Jimmy Carter is a good president. He should be reelected because of his fine record. It is a record any president would be proud of. President Carter has been faithful to the nation's ideals and interests. He has been an effective, forceful and strong president.

Let's look at the Carter record.

The most important issue facing the country is energy. Because of President Carter's leadership, Americans finally realized how vulnerable we are in energy. Unless we reduce our dependence on foreign oil, we will decline, both as a world power and in our living standard. It was Carter's task to do something to improve that situation. He did.

His energy incentives resulted in increased domestic production of natural gas and crude oil. More coal is being mined this year than at any other time in our nation's history. The nation tripled its investment in solar energy and quadrupled gasohol production. The Carter administration began an unprecedented effort, bigger than the Apollo moon project and the interstate highway program combined, to develop synthetic fuels.

Carter initiatives to promote conservation paid off. They reversed four decades of ever-growing reliance on foreign oil. In 1978, for the first time since World War II, our oil import levels actually started dropping. They continue to drop. Today we import 6.8 million barrels a day, compared with 8.8 million in 1977. The Carter energy record is excellent.

In energy, as in virtually everything else, it fell to President Carter to face the tough problems. He tackled them, no matter how thorny. This was especially true in domestic and social issues. In the face of growing sentiment to back away from our commitment to help those less able to help themselves, President Carter bucked the tide. He held firm to that commitment. Promises had been made. He would not forget them. He is a humane president, very much in the tradition of Franklin Roosevelt and the Democratic presidents who followed.
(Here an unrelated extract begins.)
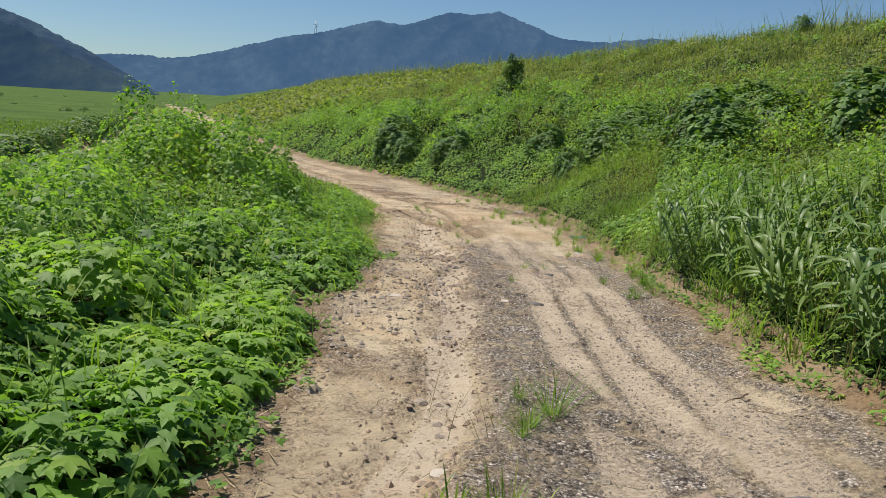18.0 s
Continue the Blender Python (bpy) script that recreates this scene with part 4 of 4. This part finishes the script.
x, y = on_road(9000, 2.0, 12.0, 0.25, 0.99)
k = (wander(x, y, MUD_BAND, 0.7) < 0.55) & (fbm(x * 2.4, y * 2.4) > 0.44)
x, y = x[k], y[k]
pebbles("soil_clods", "muddy brown clods churned up on the track", x, y, 0.016 + 0.075 * rs.uniform(0, 1, len(y)) ** 4, M_CLOD)
x, y = on_road(26000, -4, 12, 0.03, 0.97)
k = (np.minimum(np.minimum(wander(x, y, RUNNEL), wander(x, y, LOOP)), np.minimum(wander(x, y, RUT, 0.1) * 0.8, wander(x, y, MUD_BAND, 0.7) * 0.5)) < 0.30 * fbm(x * 2, y * 2 + 9)) | (rs.uniform(0, 1, len(x)) < 0.16)
pebbles("gravel", "scattered small stones on damp sand", x[k], y[k], 0.008 + 0.03 * rs.uniform(0, 1, k.sum()) ** 4, M_STONE)
x, y = on_road(4500, -34, -17)
pebbles("gravel", "sparse small stones on the sandy track", x, y, 0.010 + 0.03 * rs.uniform(0, 1, len(y)) ** 4, M_STONE)
y = rs.uniform(-36, 12, 2600)
side = rs.uniform(0, 1, len(y)) < 0.5
x = np.where(side, xl(y) + np.abs(rs.normal(0, 0.16, len(y))), xr(y) - np.abs(rs.normal(0, 0.16, len(y))))
pebbles("soil_clods", "crumbs of brown soil at the edge of the weeds", x, y, 0.008 + 0.04 * rs.uniform(0, 1, len(y)) ** 4, M_CLOD)


def litter(name, label, x, y, length, mat):
    n = len(x)
    ang = rs.uniform(0, 6.28, n)
    z = road_z(x, y) + 0.008
    fwd = np.stack([np.cos(ang), np.sin(ang), 0.10 * rs.uniform(0, 1, n)], 1)
    v, f = scatter(BLADE, BLADE_F, np.stack([x, y, z], 1), fwd, np.tile((0.2, 0.1, 1.0), (n, 1)), np.stack([np.full(n, 0.006), length, length * 0.2], 1))
    tagged(new(name, mesh_of(name, v, f, mat)), label, "dry stems", kind="stuff")


M_STRAW = make_plain("dry_straw", (0.42, 0.33, 0.18), 0.8)
y = rs.uniform(-36, 10, 6000)
side = rs.uniform(0, 1, len(y)) < 0.5
x = np.where(side, xl(y) + np.abs(rs.normal(0, 0.2, len(y))) - 0.08, xr(y) - np.abs(rs.normal(0, 0.2, len(y))) + 0.08)
litter("dry_stems", "dark dead leaves and stems along the edge of the track", x, y, rs.uniform(0.02, 0.11, len(y)), M_WOOD)
y = rs.uniform(-36, 10, 2600)
side = rs.uniform(0, 1, len(y)) < 0.5
x = np.where(side, xl(y) + np.abs(rs.normal(0, 0.2, len(y))) - 0.05, xr(y) - np.abs(rs.normal(0, 0.2, len(y))) + 0.05)
litter("dry_stems", "dry straw and dead stems along the edge of the track", x, y, rs.uniform(0.03, 0.15, len(y)), M_STRAW)
y = rs.uniform(-34, -13, 900)
x = np.interp(y, STRIP_Y, STRIP_X) + rs.normal(0, 0.5, len(y))
litter("dry_stems", "dark bits of dry grass scattered between the wheel tracks", x, y, rs.uniform(0.03, 0.12, len(y)), M_WOOD)


# ---- grass tufts growing in the track ----
def tuft_mesh(seed, n, wide=0.007):
    r = np.random.RandomState(seed)
    a, q = r.uniform(0, 6.28, n), np.abs(r.normal(0, 0.10, n))
    ang = a + r.normal(0, 0.5, n)
    out = np.stack([np.cos(ang), np.sin(ang), 0 * ang], 1)
    fwd = out * r.uniform(0.1, 1.5, n)[:, None] + np.array([0, 0, 1.0])
    t = r.uniform(0.4, 1.05, n)
    v, f = scatter(BLADE, BLADE_F, np.stack([np.cos(a) * q, np.sin(a) * q, -0.03 + 0 * a], 1), fwd, -out, np.stack([np.full(n, 0.014) * r.uniform(0.7, 1.3, n), t, -t * r.uniform(0.1, 0.6, n)], 1))
    return mesh_of("grass_tuft", v, f, M_GRASS)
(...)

In content, President Carter has never strayed from that tradition. He did what he could, just as his predecessors did what they could, for the poor, for the disadvantaged, for working families, for those whose lives have been enhanced by, and who have given their support to, the Democratic Party. Scholars who say the old coalition is dead have not convinced Jimmy Carter.
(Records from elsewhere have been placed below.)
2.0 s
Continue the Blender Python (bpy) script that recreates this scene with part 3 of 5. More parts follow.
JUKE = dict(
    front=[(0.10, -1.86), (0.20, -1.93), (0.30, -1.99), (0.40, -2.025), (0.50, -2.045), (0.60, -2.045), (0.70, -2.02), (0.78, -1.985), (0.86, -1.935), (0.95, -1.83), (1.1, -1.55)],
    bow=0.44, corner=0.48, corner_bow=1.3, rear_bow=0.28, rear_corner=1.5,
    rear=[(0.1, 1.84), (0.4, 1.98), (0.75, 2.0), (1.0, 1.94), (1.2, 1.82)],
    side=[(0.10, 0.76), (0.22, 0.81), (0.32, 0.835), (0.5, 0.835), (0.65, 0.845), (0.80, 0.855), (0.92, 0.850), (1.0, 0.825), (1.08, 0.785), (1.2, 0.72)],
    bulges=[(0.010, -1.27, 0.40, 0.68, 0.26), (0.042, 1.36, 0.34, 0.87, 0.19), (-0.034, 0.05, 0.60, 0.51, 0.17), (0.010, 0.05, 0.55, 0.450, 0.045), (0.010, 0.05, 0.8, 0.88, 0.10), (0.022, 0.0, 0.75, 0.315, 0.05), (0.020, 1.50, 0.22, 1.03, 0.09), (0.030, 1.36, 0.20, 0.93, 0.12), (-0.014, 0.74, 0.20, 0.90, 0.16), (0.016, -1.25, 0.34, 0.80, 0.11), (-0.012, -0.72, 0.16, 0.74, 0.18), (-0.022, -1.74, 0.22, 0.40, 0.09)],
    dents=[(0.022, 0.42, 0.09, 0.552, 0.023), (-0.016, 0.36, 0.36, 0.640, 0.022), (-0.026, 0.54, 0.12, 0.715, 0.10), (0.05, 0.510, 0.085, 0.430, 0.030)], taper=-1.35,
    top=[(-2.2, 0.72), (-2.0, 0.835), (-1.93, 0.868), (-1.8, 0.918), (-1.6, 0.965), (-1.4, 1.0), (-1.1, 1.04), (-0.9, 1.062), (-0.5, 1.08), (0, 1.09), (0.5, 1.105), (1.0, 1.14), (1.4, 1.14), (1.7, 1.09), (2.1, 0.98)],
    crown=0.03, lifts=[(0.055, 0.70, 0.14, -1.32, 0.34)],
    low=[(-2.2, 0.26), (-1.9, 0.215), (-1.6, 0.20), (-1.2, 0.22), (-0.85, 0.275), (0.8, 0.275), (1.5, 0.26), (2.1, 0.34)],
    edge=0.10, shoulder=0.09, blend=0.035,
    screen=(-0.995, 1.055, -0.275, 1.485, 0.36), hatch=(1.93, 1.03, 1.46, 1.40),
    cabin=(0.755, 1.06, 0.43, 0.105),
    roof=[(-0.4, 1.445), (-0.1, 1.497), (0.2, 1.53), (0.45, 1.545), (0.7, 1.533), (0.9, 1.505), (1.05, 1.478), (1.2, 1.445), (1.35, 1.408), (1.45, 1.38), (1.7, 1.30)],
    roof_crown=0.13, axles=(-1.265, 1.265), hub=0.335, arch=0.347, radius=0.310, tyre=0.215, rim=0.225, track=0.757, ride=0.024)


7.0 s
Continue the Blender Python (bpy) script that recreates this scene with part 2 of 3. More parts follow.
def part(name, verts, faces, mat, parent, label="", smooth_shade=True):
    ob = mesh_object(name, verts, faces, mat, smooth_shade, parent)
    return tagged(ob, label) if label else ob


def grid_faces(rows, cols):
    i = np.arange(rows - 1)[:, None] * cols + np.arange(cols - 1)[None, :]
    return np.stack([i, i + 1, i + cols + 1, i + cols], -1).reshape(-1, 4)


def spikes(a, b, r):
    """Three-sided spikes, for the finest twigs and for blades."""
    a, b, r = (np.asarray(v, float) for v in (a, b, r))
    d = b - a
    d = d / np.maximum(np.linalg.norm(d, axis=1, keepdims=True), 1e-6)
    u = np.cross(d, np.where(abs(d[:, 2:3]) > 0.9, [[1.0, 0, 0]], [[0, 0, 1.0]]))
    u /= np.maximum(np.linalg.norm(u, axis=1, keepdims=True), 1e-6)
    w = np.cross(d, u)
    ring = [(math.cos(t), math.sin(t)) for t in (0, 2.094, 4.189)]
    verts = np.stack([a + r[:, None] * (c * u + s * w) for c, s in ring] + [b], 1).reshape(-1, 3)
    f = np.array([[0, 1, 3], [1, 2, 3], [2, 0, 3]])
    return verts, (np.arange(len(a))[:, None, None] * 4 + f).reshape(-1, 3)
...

Under the Carter administration, investment in youth employment grew from $2.5 billion to $4 billion. CETA was enlarged by 50 percent. The Job Corps doubled. The most ambitious youth initiative in the nation's history, the Youth Act of 1980, to create 450,000 jobs and combine basic training and work experience, passed in the House and could yet pass the Senate. The food stamp program has been liberalized.

Carter has appointed more blacks, Hispanics and women to judgeships and federal jobs than any other president. He got Congress to pass major education legislation such as the Middle Income Student Assistance Program, the Higher Education Amendments of 1980 and the Department of Education.

The Carter administraiton led the fight for the New York City loan guarantee, thereby preventing the nation's largest city from going broke. Under Carter, the government shaped its first comprehensive urban policy. Scores of existing programs were retargeted to help urban areas. New programs such as the Urban Development Action Grant Program provided incentives to business to invest in cities.

On the environment, no president since Theodore Roosevelt has been more of an activist than Jimmy Carter. He worked for and then signed into law measures strengthening the Clean Air Act and the Clean Water Act and the nation's first strip mining bill. Carter's Alaska lands legislation is the most comprehensive measure ever to preserve and protect America's parks and scenic areas.

President Carter cut federal rules that hampered competition. Airline deregulation, banking deregulation, trucking deregulation -- these are Carter achievements. Soon railroad deregulation will join the list. A Carter proposal, the Regulatory Flexibility Act, removed much of the regulatory burden from small business. That was but one of a series of similar Carter administration laws that moved government out of the marketplace. In government, civil service reform did away with unneeded bureaucratic procedures and will make Washington more responsive.

Though on the decline, inflation is still a serious problem. But all too often we have been the victims of events we could not control. The largest oil price increase in history -- a staggering 125 percent from February 1979 to February 1980 -- hit us with a vengeance, causing price rises across the board.

Over many years our own productivity sagged. America's plants and factories are wearing out. We modernize every 20 years. The Japanese do it every 10 years. In spite of that, eight million new jobs were created in the past 3 1/2 years. Increased energy self-sufficiency will help the economy rebound and further control inflation. So will the president's Economic Renewal Program, providing incentives for industrial modernization, capital investment and more exports and for locating industry in high unemployment areas so that we can again be more productive and more competitive.

In foreign affairs, the Carter record is reflective of a man who believes peace is possible and is willing to take that extra step to achieve it. The hallmark of the president's achievements in foreign policy is the peace he negotiated between Egypt and Israel. For the first time since its founding, Israel does not face the threat of war from its most populous, most powerful Arab neighbor. In this historic breakthrough, both Prime Minister Begin and President Sadat give credit to President Carter for the persistence that made Camp David and the peace treaty between Israel and Egypt possible. With Carter's continued leadership, Israel will be assured of its future security, strength and independence. Carter has worked tirelessly to reduce the dangerous level of nuclear weapons and has achieved historic diplomatic breakthroughs with China.

President Carter has done a good job. He deserves reelection. It is important for the future of the country that he be reelected.